MSCI Inc., the global provider of equity and ETF benchmarks, has decided not to remove digital-asset treasury companies (DATCOs) — including Strategy (formerly MicroStrategy) — from its flagship indexes. However, a lesser-noticed technical clause in the decision means that new Strategy shares will not be counted in index weightings, a change that could dampen passive demand linked to share issuance.
Index Inclusion Preserved — but With a Twist
MSCI announced that for the February 2026 index review it will maintain Strategy’s inclusion along with other DATCOs whose digital asset holdings make up at least 50% of total assets. This was welcomed by investors, with Strategy’s share price rising sharply after the announcement.
However, MSCI also imposed a technical freeze on certain index calculations: it will not implement increases to the Number of Shares (NOS) or related inclusion factors such as the Foreign Inclusion Factor (FIF) or Domestic Inclusion Factor (DIF). That means even if Strategy issues more shares, those newly issued shares will not be counted for index weighting purposes.
Why the “Hidden Clause” Matters
Under standard index rules, when a company that’s part of MSCI’s global indexes issues more shares — for example, to raise capital — passive index funds are typically required to buy a proportional portion of that new issuance to maintain correct weighting. This creates a reliable source of demand that can support share prices.

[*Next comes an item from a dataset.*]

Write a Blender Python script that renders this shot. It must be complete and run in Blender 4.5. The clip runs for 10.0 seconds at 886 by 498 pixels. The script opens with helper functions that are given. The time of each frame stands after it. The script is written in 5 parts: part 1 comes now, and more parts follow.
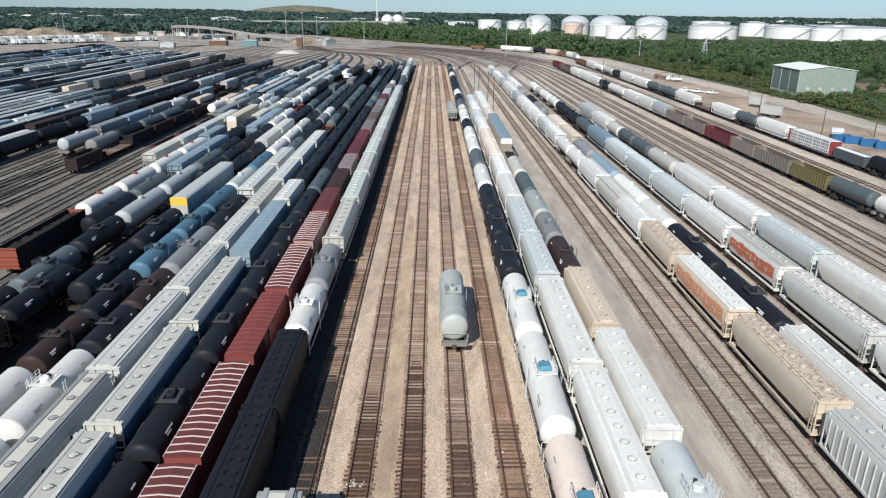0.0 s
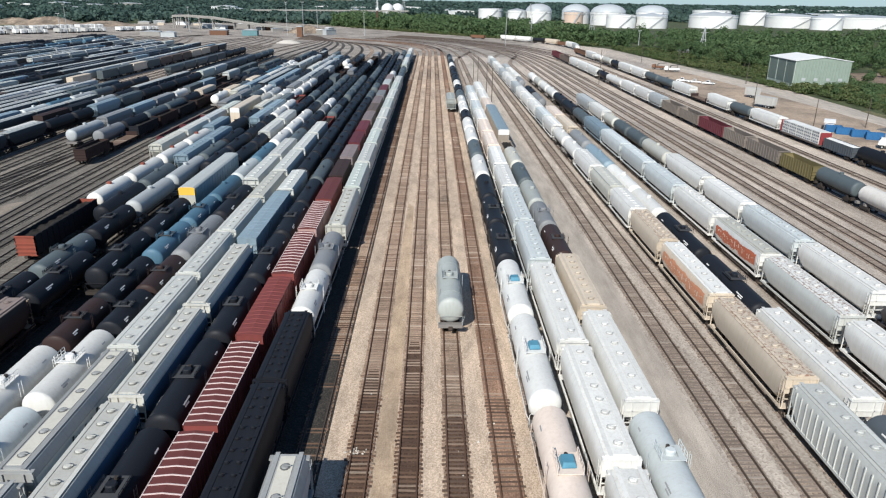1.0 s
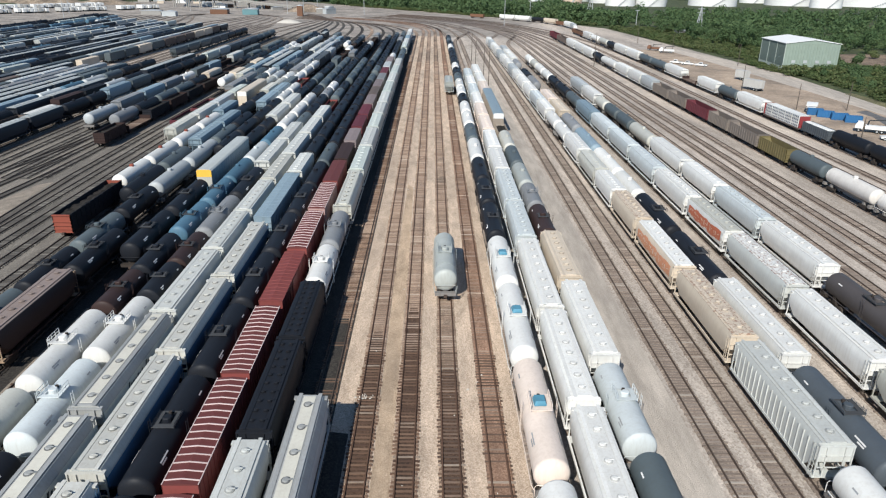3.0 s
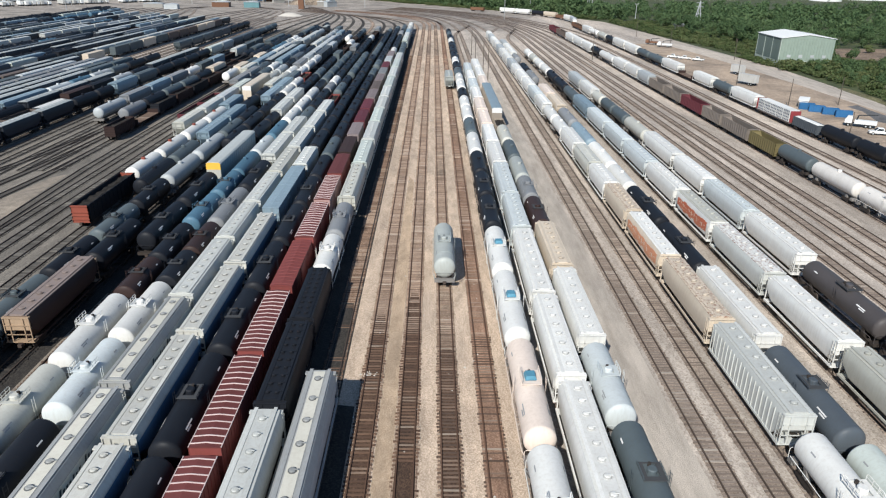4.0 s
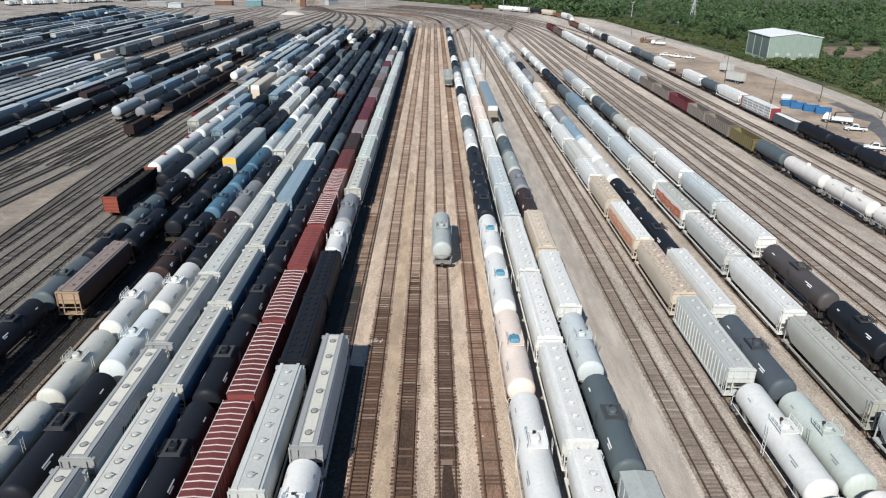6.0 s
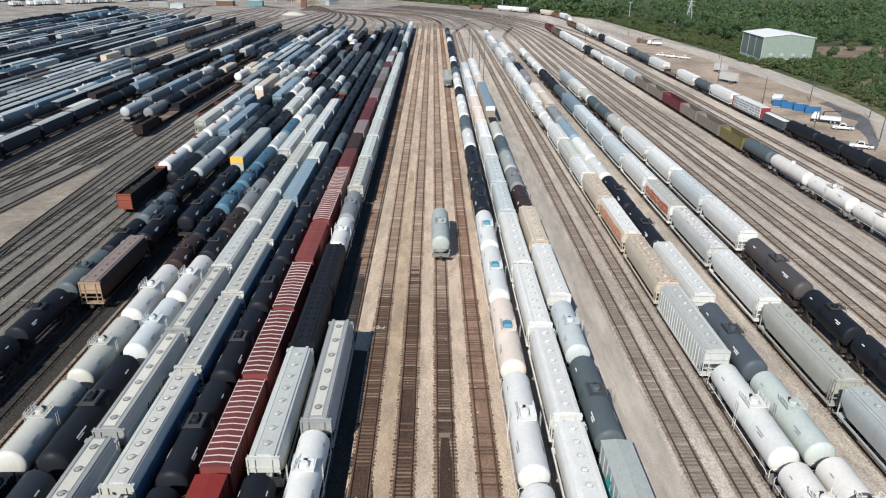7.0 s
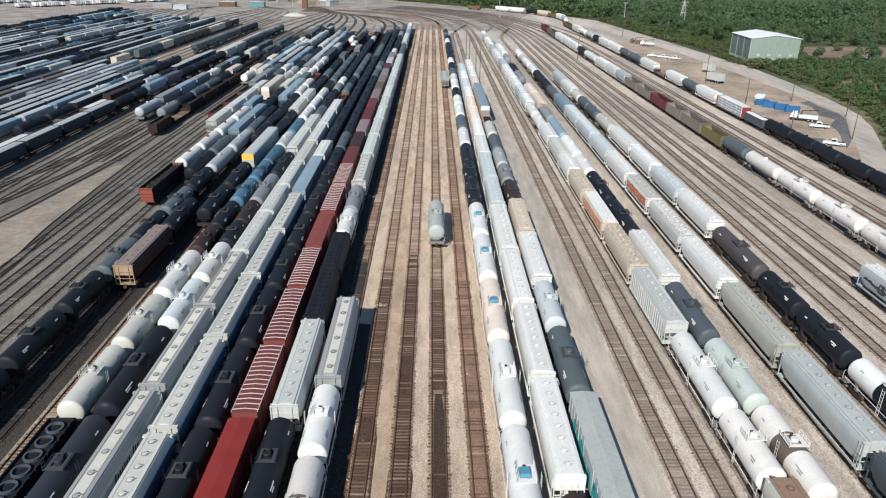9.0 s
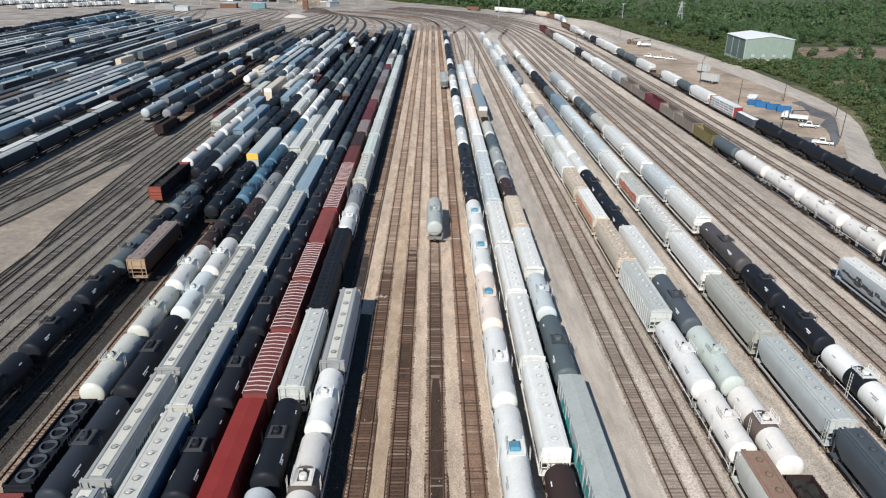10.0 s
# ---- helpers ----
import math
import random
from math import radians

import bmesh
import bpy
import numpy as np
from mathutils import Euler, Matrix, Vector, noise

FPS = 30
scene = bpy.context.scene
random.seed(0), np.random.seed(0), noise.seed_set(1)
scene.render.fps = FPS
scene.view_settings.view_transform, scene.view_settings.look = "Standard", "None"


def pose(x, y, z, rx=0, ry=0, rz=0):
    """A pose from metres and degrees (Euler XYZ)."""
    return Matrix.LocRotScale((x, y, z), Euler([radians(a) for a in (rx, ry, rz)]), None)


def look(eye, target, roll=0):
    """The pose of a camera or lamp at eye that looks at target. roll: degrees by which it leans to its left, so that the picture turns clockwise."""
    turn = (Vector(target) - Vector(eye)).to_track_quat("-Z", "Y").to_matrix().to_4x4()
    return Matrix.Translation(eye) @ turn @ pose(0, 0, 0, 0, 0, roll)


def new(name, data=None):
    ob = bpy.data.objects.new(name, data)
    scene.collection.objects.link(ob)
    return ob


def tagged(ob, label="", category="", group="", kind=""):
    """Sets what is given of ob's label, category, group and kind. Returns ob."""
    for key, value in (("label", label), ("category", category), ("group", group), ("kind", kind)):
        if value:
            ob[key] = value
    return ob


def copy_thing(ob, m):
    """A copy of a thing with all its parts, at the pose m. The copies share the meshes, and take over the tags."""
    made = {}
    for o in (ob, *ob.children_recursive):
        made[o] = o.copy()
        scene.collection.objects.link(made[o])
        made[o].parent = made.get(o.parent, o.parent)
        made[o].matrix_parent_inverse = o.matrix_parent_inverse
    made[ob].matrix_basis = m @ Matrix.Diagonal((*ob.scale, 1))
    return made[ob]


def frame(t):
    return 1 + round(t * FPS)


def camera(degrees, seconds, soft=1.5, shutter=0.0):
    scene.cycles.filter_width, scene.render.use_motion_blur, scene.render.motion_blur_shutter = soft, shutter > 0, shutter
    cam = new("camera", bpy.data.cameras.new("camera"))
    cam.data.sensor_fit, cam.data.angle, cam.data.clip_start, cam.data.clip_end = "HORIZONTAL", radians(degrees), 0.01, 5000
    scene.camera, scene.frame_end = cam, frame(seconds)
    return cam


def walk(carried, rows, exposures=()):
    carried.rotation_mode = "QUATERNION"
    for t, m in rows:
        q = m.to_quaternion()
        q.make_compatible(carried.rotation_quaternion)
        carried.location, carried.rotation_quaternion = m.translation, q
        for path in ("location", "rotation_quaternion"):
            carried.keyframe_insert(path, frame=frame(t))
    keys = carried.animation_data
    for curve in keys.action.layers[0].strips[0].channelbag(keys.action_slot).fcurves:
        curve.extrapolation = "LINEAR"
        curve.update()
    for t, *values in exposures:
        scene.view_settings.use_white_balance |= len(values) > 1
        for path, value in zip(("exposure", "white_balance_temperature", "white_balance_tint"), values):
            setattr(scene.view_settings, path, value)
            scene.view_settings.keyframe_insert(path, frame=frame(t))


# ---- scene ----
cam = camera(66.0, 10.0, 1.2)
PATH = [
    (0, (-0.428, 13.496, 34.585), (-0.392, 15.383, 33.922), 0.8),
    (0.5, (-0.322, 11.372, 35.178), (-0.286, 13.253, 34.501), 0.8),
    (1, (-0.113, 9.296, 35.827), (-0.078, 11.172, 35.135), 0.8),
    (1.5, (0.01, 7.058, 36.63), (0.046, 8.929, 35.923), 0.8),
    (2, (0.144, 4.679, 37.552), (0.18, 6.544, 36.83), 0.8),
    (2.5, (0.205, 2.235, 38.403), (0.241, 4.094, 37.666), 0.8),
    (4, (0.272, -5.375, 40.82), (0.307, -3.53, 40.048), 0.9),
    (4.5, (0.33, -7.965, 41.456), (0.365, -6.121, 40.682), 0.8),
    (5, (0.368, -10.585, 42.087), (0.404, -8.741, 41.311), 0.8),
    (5.5, (0.46, -13.226, 42.751), (0.494, -11.385, 41.972), 0.8),
    (7, (0.704, -21.655, 44.975), (0.737, -19.816, 44.19), 0.7),
    (7.5, (0.838, -24.383, 45.667), (0.871, -22.544, 44.881), 0.6),
    (8, (1.024, -27.163, 46.278), (1.057, -25.325, 45.49), 0.6),
    (8.5, (1.166, -29.871, 46.935), (1.199, -28.033, 46.146), 0.6),
    (9, (1.292, -32.655, 47.623), (1.325, -30.817, 46.834), 0.6),
    (9.5, (1.483, -35.284, 48.244), (1.514, -33.447, 47.455), 0.5),
    (10, (1.653, -37.702, 48.829), (1.685, -35.864, 48.04), 0.5),
]
walk(cam, [(t, look(eye, target, roll)) for t, eye, target, roll in PATH])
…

The new clause effectively breaks that mechanism for Strategy and similar companies. Even if Strategy raises capital by issuing new stock, passive investors tracking MSCI indexes won’t be obliged to buy the additional shares, potentially reducing automatic demand and increasing reliance on active buyers such as hedge funds, corporate investors, or retail traders.
Market analysts have described this as dismantling the “mechanical bid” that historically helped absorb dilution when Strategy raised capital to purchase more Bitcoin — a key driver of its business model.
Context: MSCI’s Broader Review of Index Criteria
MSCI’s move reflects broader market debate over how to treat companies whose primary assets are digital currencies. Some institutional investors raised concerns that DATCOs resemble investment funds more than traditional operating companies, leading MSCI to seek further input on eligibility criteria before making permanent changes.
The current policy pause and the embedded clause signal that MSCI is balancing investor concerns about forced sellingwith methodological caution about how digital asset holders fit into conventional benchmarks.
Market Reaction and Outlook
Shares of Strategy experienced a rally in after-hours trading after the announcement, reflecting relief over index inclusion. However, with the automatic buying mechanism muted, some analysts say the company faces new capital-raising challenges if it continues issuing equity to fund its Bitcoin accumulation strategy.
Investors and industry observers will be watching closely as MSCI conducts its broader consultation on index eligibility, which could lead to more lasting changes in how cryptocurrency-heavy companies are treated in global benchmarks.